__Given data__.
'''

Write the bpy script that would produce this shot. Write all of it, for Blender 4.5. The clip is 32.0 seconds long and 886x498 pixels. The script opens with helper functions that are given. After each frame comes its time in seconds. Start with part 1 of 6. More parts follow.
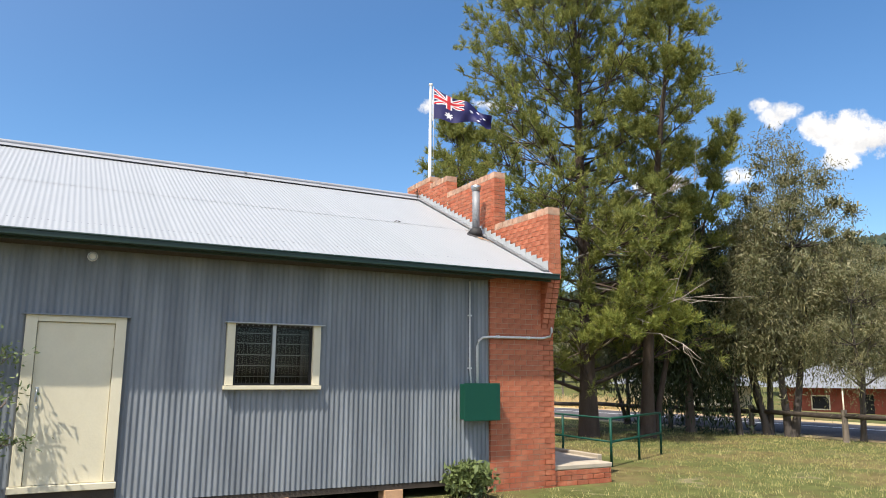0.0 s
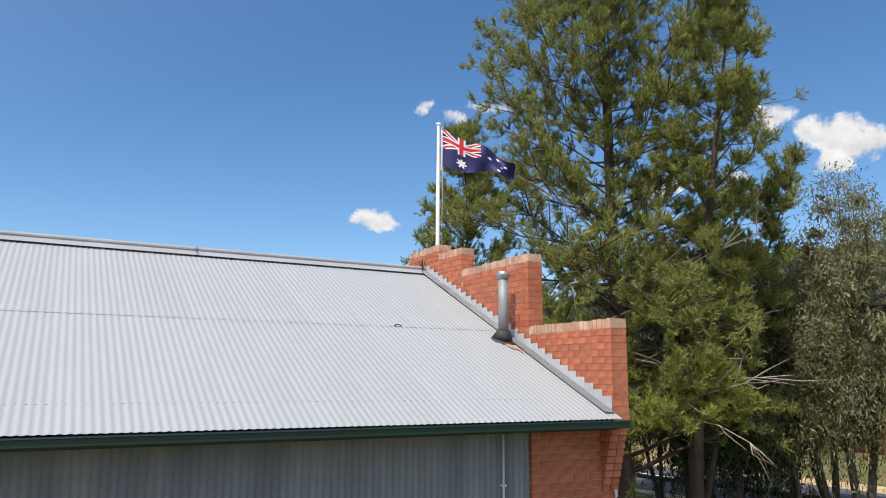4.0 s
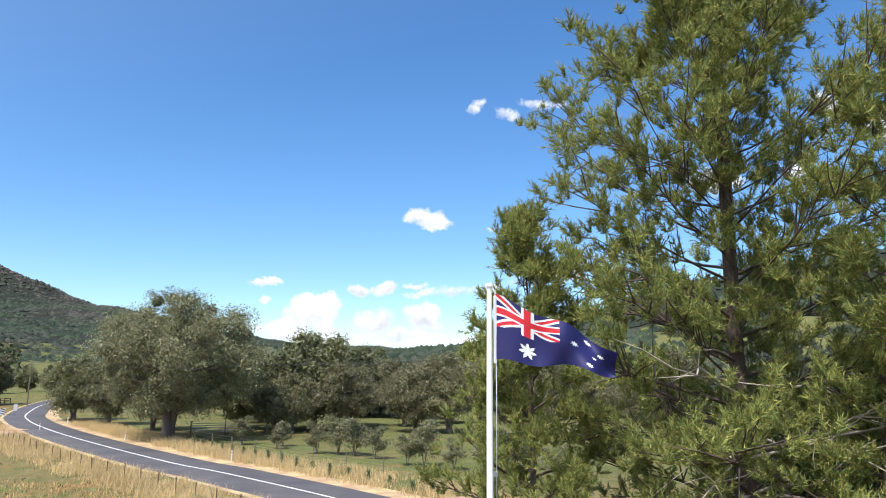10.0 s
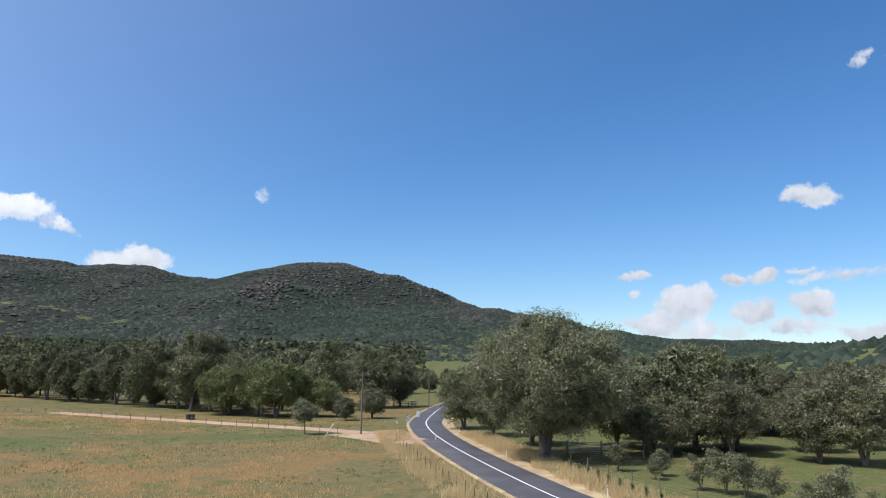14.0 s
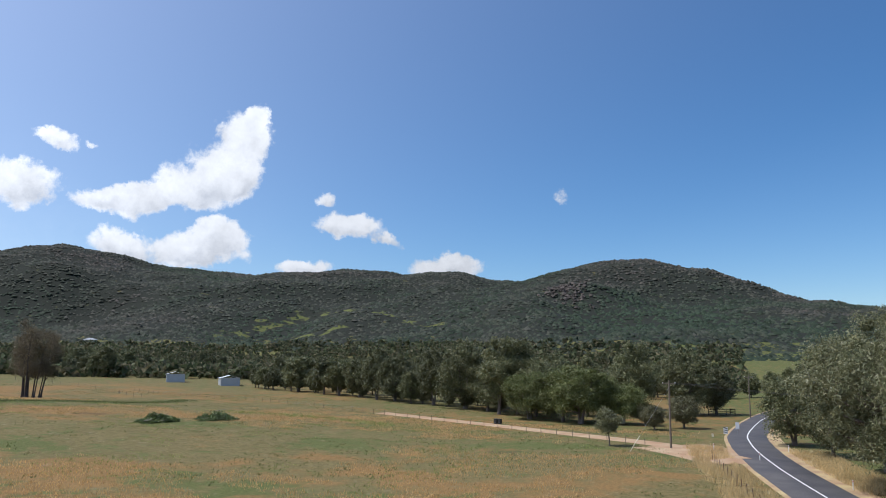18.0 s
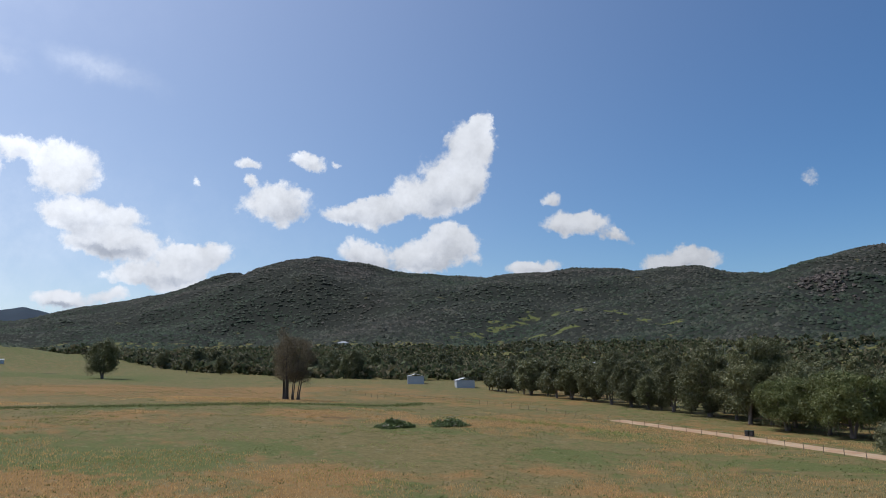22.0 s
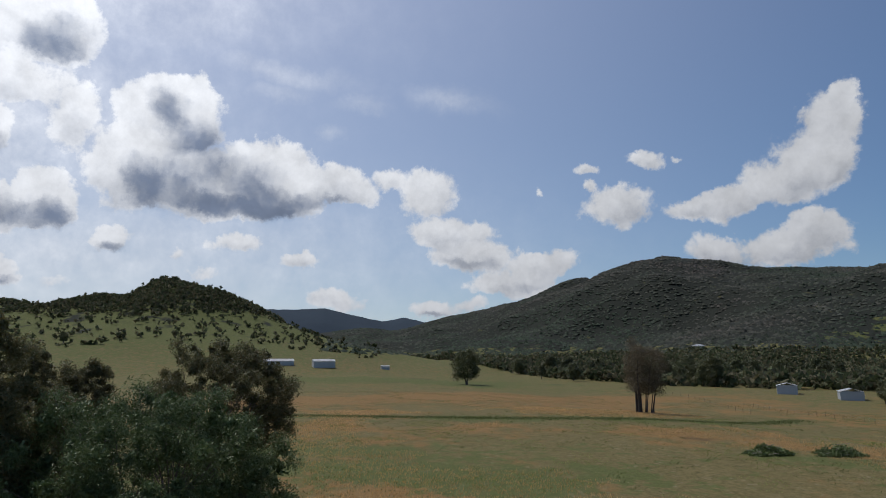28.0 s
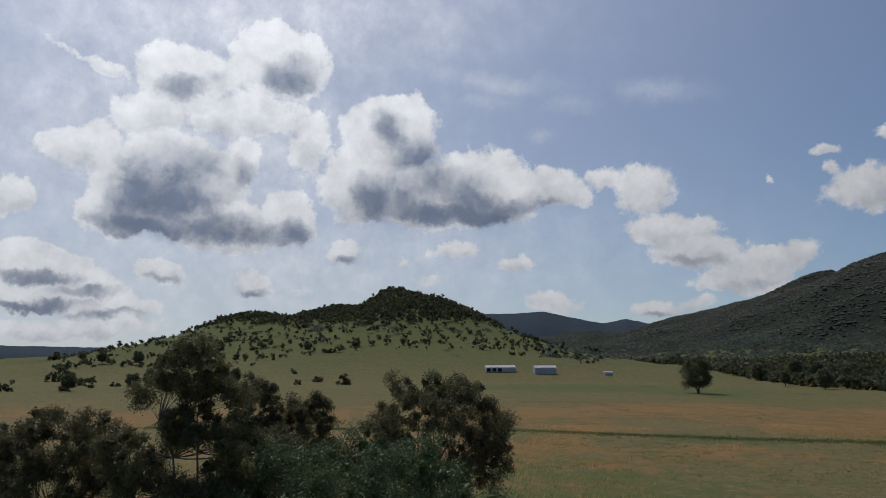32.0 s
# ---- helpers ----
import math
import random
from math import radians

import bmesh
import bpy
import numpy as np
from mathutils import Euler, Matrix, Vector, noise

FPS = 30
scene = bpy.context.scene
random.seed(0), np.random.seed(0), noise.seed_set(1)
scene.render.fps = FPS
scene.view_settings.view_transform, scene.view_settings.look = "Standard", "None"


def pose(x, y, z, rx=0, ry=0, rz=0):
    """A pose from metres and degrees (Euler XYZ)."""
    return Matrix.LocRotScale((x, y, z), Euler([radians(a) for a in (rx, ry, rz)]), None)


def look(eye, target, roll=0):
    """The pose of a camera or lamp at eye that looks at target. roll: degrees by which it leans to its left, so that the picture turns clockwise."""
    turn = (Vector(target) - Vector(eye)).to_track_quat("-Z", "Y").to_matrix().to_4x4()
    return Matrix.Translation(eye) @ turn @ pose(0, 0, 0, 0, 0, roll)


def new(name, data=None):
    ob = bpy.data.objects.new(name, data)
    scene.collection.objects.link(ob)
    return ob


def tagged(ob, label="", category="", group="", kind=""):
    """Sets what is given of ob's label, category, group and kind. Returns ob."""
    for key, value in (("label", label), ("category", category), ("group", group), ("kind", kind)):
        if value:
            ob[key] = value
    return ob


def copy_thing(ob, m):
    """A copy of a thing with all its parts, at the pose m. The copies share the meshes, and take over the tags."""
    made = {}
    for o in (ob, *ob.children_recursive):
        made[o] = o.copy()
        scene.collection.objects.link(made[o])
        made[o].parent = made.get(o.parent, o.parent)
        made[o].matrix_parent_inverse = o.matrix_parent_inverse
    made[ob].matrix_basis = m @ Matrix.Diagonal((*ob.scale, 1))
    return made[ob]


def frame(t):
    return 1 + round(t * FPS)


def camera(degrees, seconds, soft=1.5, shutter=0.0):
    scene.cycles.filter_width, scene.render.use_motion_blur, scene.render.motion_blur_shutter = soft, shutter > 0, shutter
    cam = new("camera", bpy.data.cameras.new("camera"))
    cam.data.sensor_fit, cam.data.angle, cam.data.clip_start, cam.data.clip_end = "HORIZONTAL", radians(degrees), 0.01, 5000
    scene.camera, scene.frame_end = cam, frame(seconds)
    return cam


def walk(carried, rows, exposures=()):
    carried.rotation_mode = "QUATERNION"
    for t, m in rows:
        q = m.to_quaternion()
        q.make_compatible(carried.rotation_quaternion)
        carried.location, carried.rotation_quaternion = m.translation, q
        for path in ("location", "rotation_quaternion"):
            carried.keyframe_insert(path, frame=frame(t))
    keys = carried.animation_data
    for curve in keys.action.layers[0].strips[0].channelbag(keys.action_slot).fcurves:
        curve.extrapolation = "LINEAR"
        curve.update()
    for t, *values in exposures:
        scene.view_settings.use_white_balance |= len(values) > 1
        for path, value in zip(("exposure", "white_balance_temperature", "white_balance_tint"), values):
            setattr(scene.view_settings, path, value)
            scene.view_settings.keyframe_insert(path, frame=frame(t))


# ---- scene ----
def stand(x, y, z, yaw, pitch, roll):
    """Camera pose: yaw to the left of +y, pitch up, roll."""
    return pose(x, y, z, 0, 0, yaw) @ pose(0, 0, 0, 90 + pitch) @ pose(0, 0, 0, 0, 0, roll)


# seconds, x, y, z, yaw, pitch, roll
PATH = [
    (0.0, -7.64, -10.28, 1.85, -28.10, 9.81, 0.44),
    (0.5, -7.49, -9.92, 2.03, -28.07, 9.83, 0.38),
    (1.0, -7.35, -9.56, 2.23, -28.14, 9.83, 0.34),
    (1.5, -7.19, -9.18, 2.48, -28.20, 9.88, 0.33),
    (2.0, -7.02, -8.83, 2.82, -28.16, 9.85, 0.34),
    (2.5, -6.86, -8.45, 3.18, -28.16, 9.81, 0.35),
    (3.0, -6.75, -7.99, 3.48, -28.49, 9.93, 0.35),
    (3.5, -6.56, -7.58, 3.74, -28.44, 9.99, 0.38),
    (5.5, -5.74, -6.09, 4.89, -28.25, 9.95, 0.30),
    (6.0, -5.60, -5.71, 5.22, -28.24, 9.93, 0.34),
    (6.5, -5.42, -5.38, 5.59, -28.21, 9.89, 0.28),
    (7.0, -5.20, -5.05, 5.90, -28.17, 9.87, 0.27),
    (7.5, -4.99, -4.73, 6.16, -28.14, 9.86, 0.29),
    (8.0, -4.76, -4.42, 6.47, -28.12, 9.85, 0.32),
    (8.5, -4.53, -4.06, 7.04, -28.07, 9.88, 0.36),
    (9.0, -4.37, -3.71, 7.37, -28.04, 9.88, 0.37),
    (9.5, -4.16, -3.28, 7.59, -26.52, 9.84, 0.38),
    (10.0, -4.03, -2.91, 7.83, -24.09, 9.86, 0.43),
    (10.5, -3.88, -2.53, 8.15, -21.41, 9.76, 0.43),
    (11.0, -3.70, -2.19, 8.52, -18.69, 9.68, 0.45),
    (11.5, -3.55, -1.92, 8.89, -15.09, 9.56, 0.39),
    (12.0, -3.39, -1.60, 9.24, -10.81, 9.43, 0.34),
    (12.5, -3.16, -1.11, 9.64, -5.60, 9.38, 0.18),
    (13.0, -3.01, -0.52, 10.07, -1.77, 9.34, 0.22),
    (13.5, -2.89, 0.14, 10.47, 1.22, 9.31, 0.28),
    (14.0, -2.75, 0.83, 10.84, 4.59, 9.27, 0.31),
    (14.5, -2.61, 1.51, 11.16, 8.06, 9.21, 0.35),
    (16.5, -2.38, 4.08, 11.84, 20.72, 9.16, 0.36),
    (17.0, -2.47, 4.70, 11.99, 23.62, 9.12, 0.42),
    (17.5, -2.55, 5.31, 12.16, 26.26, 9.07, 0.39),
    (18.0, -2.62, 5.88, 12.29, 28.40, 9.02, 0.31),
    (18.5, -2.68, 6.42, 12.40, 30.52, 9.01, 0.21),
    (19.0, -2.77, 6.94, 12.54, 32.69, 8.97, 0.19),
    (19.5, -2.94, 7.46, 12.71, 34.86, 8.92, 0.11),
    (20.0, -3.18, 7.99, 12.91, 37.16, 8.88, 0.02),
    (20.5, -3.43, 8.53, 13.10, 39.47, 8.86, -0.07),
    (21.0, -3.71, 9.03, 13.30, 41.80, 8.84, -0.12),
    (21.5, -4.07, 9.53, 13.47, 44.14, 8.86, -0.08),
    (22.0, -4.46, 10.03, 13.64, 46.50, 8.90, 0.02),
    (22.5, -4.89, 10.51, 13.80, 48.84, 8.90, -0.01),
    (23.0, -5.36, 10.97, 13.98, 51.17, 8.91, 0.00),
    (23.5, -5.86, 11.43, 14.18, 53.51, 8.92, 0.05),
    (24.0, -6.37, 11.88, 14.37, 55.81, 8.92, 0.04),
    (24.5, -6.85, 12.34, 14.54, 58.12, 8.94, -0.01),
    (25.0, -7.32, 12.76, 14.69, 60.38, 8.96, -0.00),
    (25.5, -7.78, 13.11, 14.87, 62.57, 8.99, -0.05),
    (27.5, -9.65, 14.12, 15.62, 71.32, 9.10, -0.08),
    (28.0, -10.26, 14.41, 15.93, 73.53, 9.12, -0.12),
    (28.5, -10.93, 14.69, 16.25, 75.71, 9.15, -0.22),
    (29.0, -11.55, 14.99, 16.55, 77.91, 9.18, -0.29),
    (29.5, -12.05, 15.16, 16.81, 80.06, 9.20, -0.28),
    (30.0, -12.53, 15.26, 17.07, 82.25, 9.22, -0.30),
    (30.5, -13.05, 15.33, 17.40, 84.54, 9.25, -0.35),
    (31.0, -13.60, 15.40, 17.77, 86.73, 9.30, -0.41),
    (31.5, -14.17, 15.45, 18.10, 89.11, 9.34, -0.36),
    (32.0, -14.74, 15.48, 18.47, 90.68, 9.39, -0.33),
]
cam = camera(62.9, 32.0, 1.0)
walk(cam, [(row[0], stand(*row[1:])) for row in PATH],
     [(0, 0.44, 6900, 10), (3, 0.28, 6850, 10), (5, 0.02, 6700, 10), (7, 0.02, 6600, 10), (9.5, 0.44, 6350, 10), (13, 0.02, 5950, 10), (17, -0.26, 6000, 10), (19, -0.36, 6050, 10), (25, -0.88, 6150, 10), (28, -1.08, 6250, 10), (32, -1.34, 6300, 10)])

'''

__What you will do__.
Both the line with "keys = carried.animation_data" and the line with "return pose(x, y, z, 0, 0, yaw)" belong in the answer; write them out exactly, with every line between.

__Full response__.
    keys = carried.animation_data
    for curve in keys.action.layers[0].strips[0].channelbag(keys.action_slot).fcurves:
        curve.extrapolation = "LINEAR"
        curve.update()
    for t, *values in exposures:
        scene.view_settings.use_white_balance |= len(values) > 1
        for path, value in zip(("exposure", "white_balance_temperature", "white_balance_tint"), values):
            setattr(scene.view_settings, path, value)
            scene.view_settings.keyframe_insert(path, frame=frame(t))


# ---- scene ----
def stand(x, y, z, yaw, pitch, roll):
    """Camera pose: yaw to the left of +y, pitch up, roll."""
    return pose(x, y, z, 0, 0, yaw) @ pose(0, 0, 0, 90 + pitch) @ pose(0, 0, 0, 0, 0, roll)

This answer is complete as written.